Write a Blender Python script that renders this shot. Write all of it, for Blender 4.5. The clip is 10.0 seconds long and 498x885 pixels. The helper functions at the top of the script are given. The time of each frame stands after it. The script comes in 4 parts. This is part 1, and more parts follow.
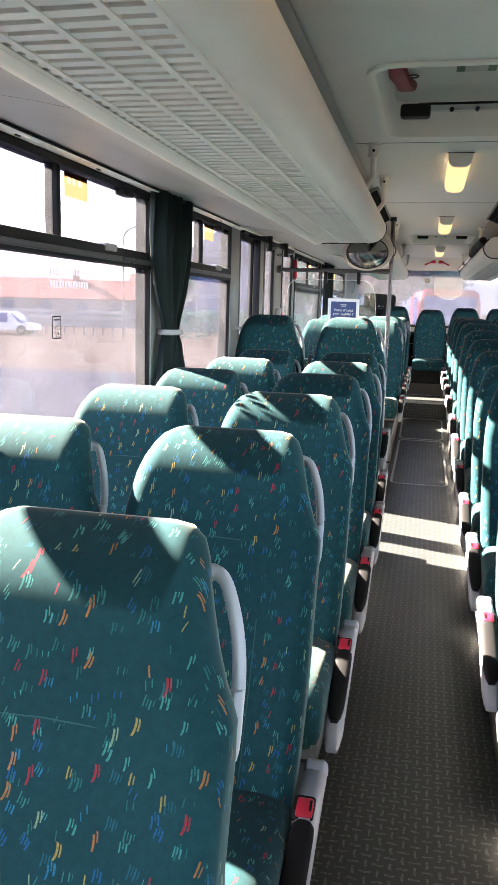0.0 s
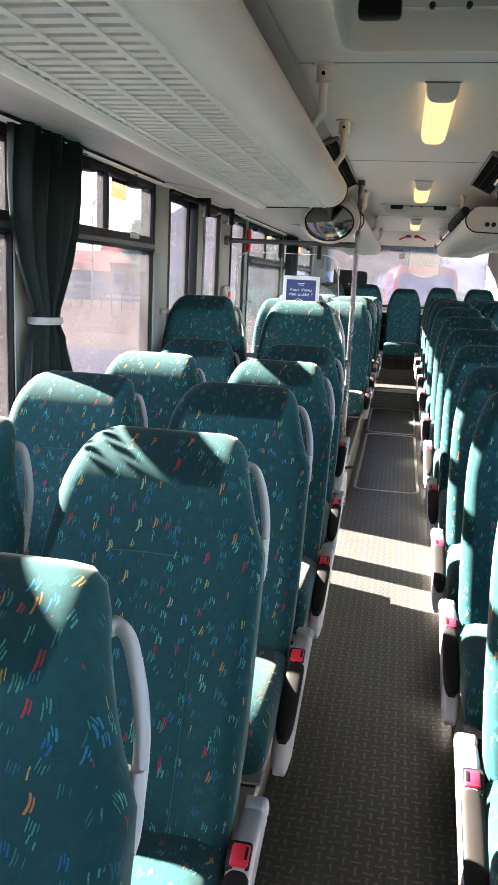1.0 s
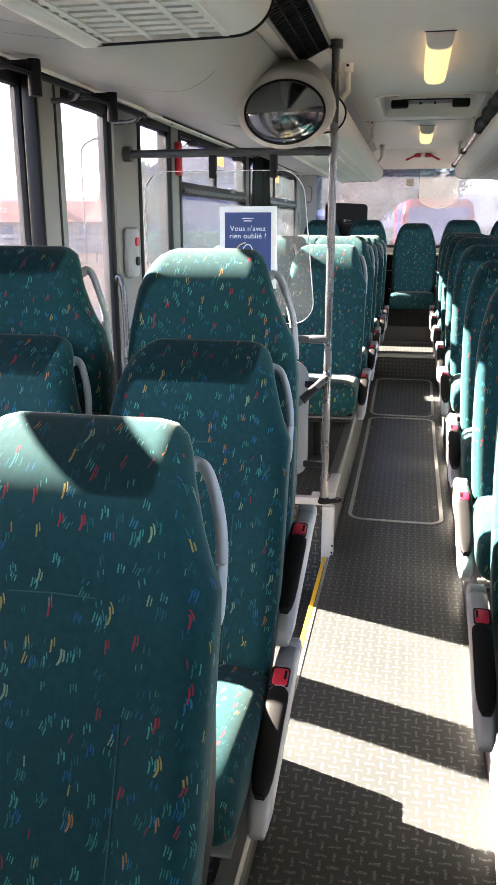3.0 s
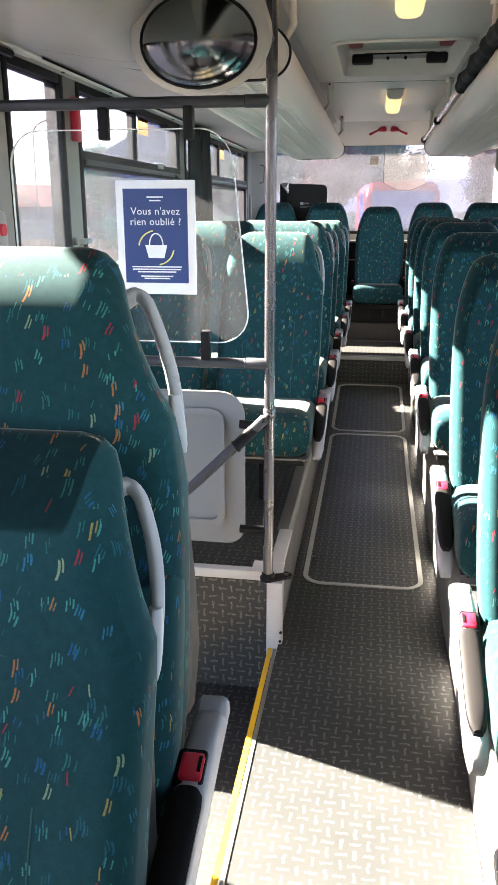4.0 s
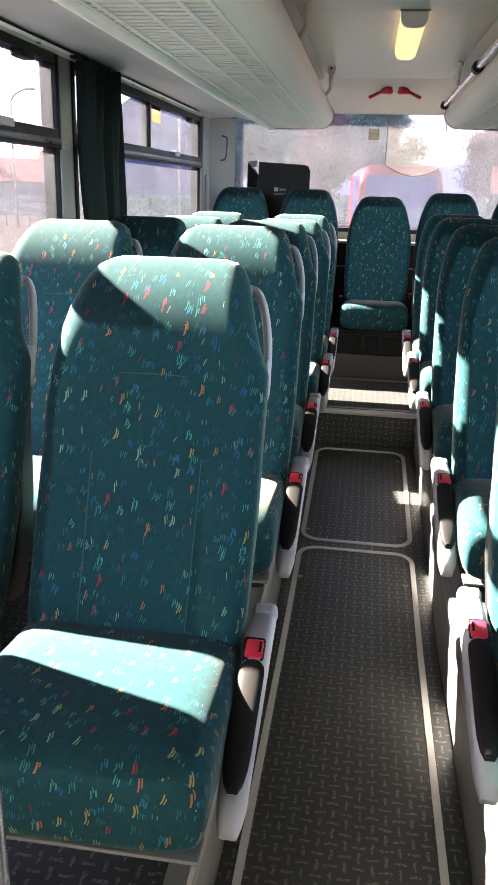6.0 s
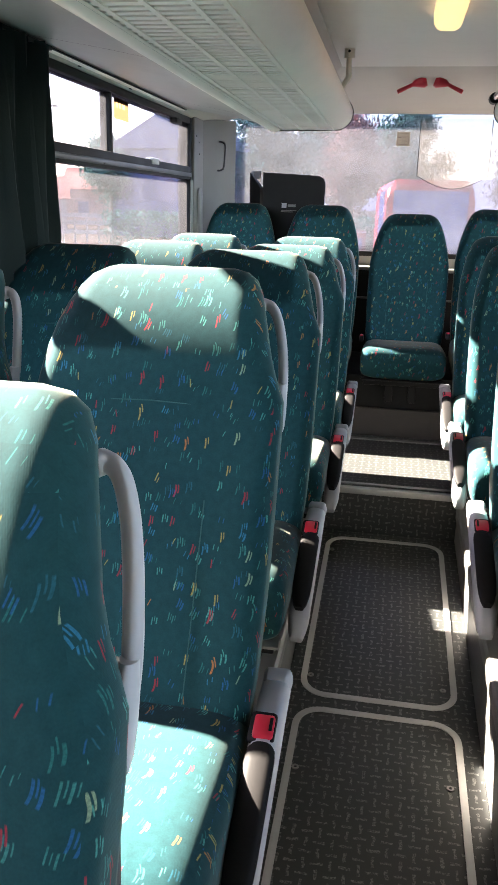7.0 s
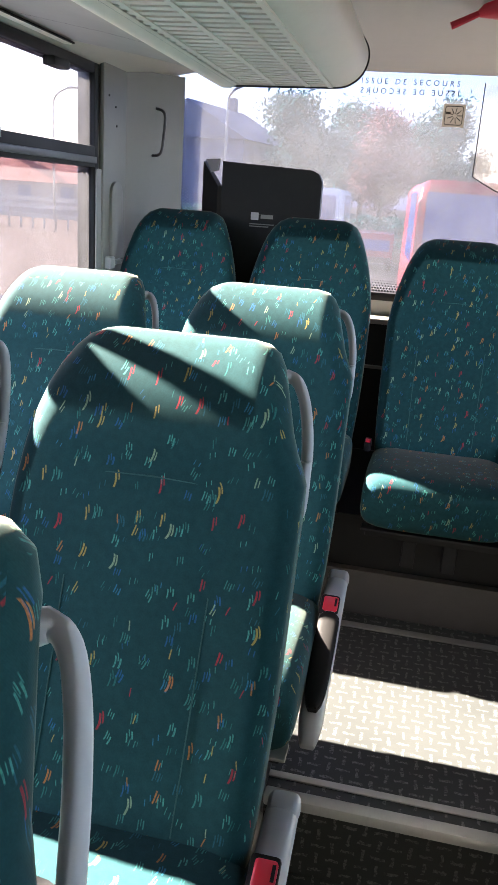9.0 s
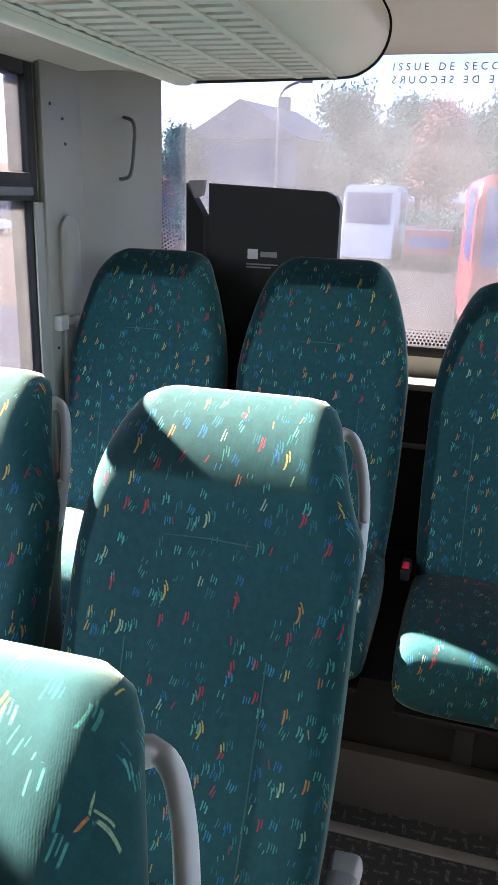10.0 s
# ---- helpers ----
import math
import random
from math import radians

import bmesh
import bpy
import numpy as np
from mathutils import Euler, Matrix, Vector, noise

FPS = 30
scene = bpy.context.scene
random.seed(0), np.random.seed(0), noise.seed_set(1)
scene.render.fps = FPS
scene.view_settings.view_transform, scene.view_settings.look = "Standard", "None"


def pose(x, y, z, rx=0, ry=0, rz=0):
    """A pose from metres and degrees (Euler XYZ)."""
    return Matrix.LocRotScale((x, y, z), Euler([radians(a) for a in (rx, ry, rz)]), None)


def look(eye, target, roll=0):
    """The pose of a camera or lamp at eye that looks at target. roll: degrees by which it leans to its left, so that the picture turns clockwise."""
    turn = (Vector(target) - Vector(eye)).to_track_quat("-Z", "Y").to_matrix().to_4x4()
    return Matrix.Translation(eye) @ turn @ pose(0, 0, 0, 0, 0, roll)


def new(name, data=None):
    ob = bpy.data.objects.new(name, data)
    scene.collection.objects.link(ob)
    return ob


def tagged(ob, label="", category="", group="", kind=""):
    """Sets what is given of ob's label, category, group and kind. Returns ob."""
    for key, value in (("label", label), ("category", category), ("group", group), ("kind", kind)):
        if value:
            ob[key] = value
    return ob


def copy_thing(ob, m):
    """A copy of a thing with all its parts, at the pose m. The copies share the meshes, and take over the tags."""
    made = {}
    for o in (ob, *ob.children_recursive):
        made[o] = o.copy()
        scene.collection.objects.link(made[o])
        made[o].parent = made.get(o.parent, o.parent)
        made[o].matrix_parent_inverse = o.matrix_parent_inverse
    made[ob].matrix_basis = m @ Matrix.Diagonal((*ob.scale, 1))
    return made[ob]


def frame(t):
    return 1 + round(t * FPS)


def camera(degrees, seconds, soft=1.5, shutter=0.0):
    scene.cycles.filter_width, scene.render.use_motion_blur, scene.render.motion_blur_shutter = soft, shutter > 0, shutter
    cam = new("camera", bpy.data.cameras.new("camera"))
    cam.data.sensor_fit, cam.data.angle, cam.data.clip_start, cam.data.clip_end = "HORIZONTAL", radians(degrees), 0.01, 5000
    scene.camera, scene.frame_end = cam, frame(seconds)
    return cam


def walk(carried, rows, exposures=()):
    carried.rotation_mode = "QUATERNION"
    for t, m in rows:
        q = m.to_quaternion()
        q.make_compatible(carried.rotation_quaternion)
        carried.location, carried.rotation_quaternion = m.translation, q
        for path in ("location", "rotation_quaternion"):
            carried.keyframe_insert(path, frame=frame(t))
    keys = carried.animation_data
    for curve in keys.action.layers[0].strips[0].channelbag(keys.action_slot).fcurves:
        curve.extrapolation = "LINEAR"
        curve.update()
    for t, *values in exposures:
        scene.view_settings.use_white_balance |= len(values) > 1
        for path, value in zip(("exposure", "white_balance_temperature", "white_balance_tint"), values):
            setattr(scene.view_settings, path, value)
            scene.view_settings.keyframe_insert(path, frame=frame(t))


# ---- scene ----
cam = camera(35.3, 10.0)
PATH = [
    (0, (-0.016, 0.090, 1.5), (-0.438, 2.014, 1.149), 1.6),
    (0.5, (0.013, 0.514, 1.542), (-0.337, 2.433, 1.162), 2.4),
    (1, (0.012, 1.020, 1.532), (-0.341, 2.943, 1.119), 2.7),
    (1.5, (-0.043, 1.451, 1.522), (-0.403, 3.371, 1.063), 2.9),
    (2, (0.014, 1.959, 1.505), (-0.363, 3.841, 1.006), 2.0),
    (2.5, (0.004, 2.480, 1.489), (-0.387, 4.368, 0.96), 0.9),
    (3, (0.025, 2.965, 1.493), (-0.358, 4.851, 0.95), 0.0),
    (4.5, (-0.01, 4.358, 1.475), (-0.253, 6.251, 0.879), 0.9),
    (5, (0.024, 4.795, 1.495), (-0.19, 6.687, 0.882), 1.7),
    (5.5, (-0.018, 5.281, 1.51), (-0.243, 7.167, 0.883), 1.8),
    (7, (-0.045, 6.852, 1.516), (-0.371, 8.736, 0.93), 1.5),
    (7.5, (-0.026, 7.278, 1.508), (-0.358, 9.164, 0.931), 1.7),
    (8, (0.01, 7.735, 1.556), (-0.311, 9.621, 0.972), 2.6),
    (8.5, (-0.05, 8.329, 1.563), (-0.387, 10.210, 0.972), 3.5),
    (9, (-0.087, 8.696, 1.578), (-0.457, 10.566, 0.975), 3.9),
    (9.5, (-0.042, 9.156, 1.613), (-0.508, 11.007, 1.013), 2.9),
    (10, (-0.091, 9.465, 1.668), (-0.609, 11.297, 1.056), 1.7),
]
walk(cam, [(t, look(eye, target, roll)) for t, eye, target, roll in PATH])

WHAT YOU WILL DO
Restate the data above word for word. Do not include the images.

ANSWER IN FULL
Write a Blender Python script that renders this shot. Write all of it, for Blender 4.5. The clip is 10.0 seconds long and 498x885 pixels. The helper functions at the top of the script are given. The time of each frame stands after it. The script comes in 4 parts. This is part 1, and more parts follow.
0.0 s
1.0 s
3.0 s
4.0 s
6.0 s
7.0 s
9.0 s
10.0 s
# ---- helpers ----
import math
import random
from math import radians

import bmesh
import bpy
import numpy as np
from mathutils import Euler, Matrix, Vector, noise

FPS = 30
scene = bpy.context.scene
random.seed(0), np.random.seed(0), noise.seed_set(1)
scene.render.fps = FPS
scene.view_settings.view_transform, scene.view_settings.look = "Standard", "None"


def pose(x, y, z, rx=0, ry=0, rz=0):
    """A pose from metres and degrees (Euler XYZ)."""
    return Matrix.LocRotScale((x, y, z), Euler([radians(a) for a in (rx, ry, rz)]), None)


def look(eye, target, roll=0):
    """The pose of a camera or lamp at eye that looks at target. roll: degrees by which it leans to its left, so that the picture turns clockwise."""
    turn = (Vector(target) - Vector(eye)).to_track_quat("-Z", "Y").to_matrix().to_4x4()
    return Matrix.Translation(eye) @ turn @ pose(0, 0, 0, 0, 0, roll)


def new(name, data=None):
    ob = bpy.data.objects.new(name, data)
    scene.collection.objects.link(ob)
    return ob


def tagged(ob, label="", category="", group="", kind=""):
    """Sets what is given of ob's label, category, group and kind. Returns ob."""
    for key, value in (("label", label), ("category", category), ("group", group), ("kind", kind)):
        if value:
            ob[key] = value
    return ob


def copy_thing(ob, m):
    """A copy of a thing with all its parts, at the pose m. The copies share the meshes, and take over the tags."""
    made = {}
    for o in (ob, *ob.children_recursive):
        made[o] = o.copy()
        scene.collection.objects.link(made[o])
        made[o].parent = made.get(o.parent, o.parent)
        made[o].matrix_parent_inverse = o.matrix_parent_inverse
    made[ob].matrix_basis = m @ Matrix.Diagonal((*ob.scale, 1))
    return made[ob]


def frame(t):
    return 1 + round(t * FPS)


def camera(degrees, seconds, soft=1.5, shutter=0.0):
    scene.cycles.filter_width, scene.render.use_motion_blur, scene.render.motion_blur_shutter = soft, shutter > 0, shutter
    cam = new("camera", bpy.data.cameras.new("camera"))
    cam.data.sensor_fit, cam.data.angle, cam.data.clip_start, cam.data.clip_end = "HORIZONTAL", radians(degrees), 0.01, 5000
    scene.camera, scene.frame_end = cam, frame(seconds)
    return cam


def walk(carried, rows, exposures=()):
    carried.rotation_mode = "QUATERNION"
    for t, m in rows:
        q = m.to_quaternion()
        q.make_compatible(carried.rotation_quaternion)
        carried.location, carried.rotation_quaternion = m.translation, q
        for path in ("location", "rotation_quaternion"):
            carried.keyframe_insert(path, frame=frame(t))
    keys = carried.animation_data
    for curve in keys.action.layers[0].strips[0].channelbag(keys.action_slot).fcurves:
        curve.extrapolation = "LINEAR"
        curve.update()
    for t, *values in exposures:
        scene.view_settings.use_white_balance |= len(values) > 1
        for path, value in zip(("exposure", "white_balance_temperature", "white_balance_tint"), values):
            setattr(scene.view_settings, path, value)
            scene.view_settings.keyframe_insert(path, frame=frame(t))


# ---- scene ----
cam = camera(35.3, 10.0)
PATH = [
    (0, (-0.016, 0.090, 1.5), (-0.438, 2.014, 1.149), 1.6),
    (0.5, (0.013, 0.514, 1.542), (-0.337, 2.433, 1.162), 2.4),
    (1, (0.012, 1.020, 1.532), (-0.341, 2.943, 1.119), 2.7),
    (1.5, (-0.043, 1.451, 1.522), (-0.403, 3.371, 1.063), 2.9),
    (2, (0.014, 1.959, 1.505), (-0.363, 3.841, 1.006), 2.0),
    (2.5, (0.004, 2.480, 1.489), (-0.387, 4.368, 0.96), 0.9),
    (3, (0.025, 2.965, 1.493), (-0.358, 4.851, 0.95), 0.0),
    (4.5, (-0.01, 4.358, 1.475), (-0.253, 6.251, 0.879), 0.9),
    (5, (0.024, 4.795, 1.495), (-0.19, 6.687, 0.882), 1.7),
    (5.5, (-0.018, 5.281, 1.51), (-0.243, 7.167, 0.883), 1.8),
    (7, (-0.045, 6.852, 1.516), (-0.371, 8.736, 0.93), 1.5),
    (7.5, (-0.026, 7.278, 1.508), (-0.358, 9.164, 0.931), 1.7),
    (8, (0.01, 7.735, 1.556), (-0.311, 9.621, 0.972), 2.6),
    (8.5, (-0.05, 8.329, 1.563), (-0.387, 10.210, 0.972), 3.5),
    (9, (-0.087, 8.696, 1.578), (-0.457, 10.566, 0.975), 3.9),
    (9.5, (-0.042, 9.156, 1.613), (-0.508, 11.007, 1.013), 2.9),
    (10, (-0.091, 9.465, 1.668), (-0.609, 11.297, 1.056), 1.7),
]
walk(cam, [(t, look(eye, target, roll)) for t, eye, target, roll in PATH])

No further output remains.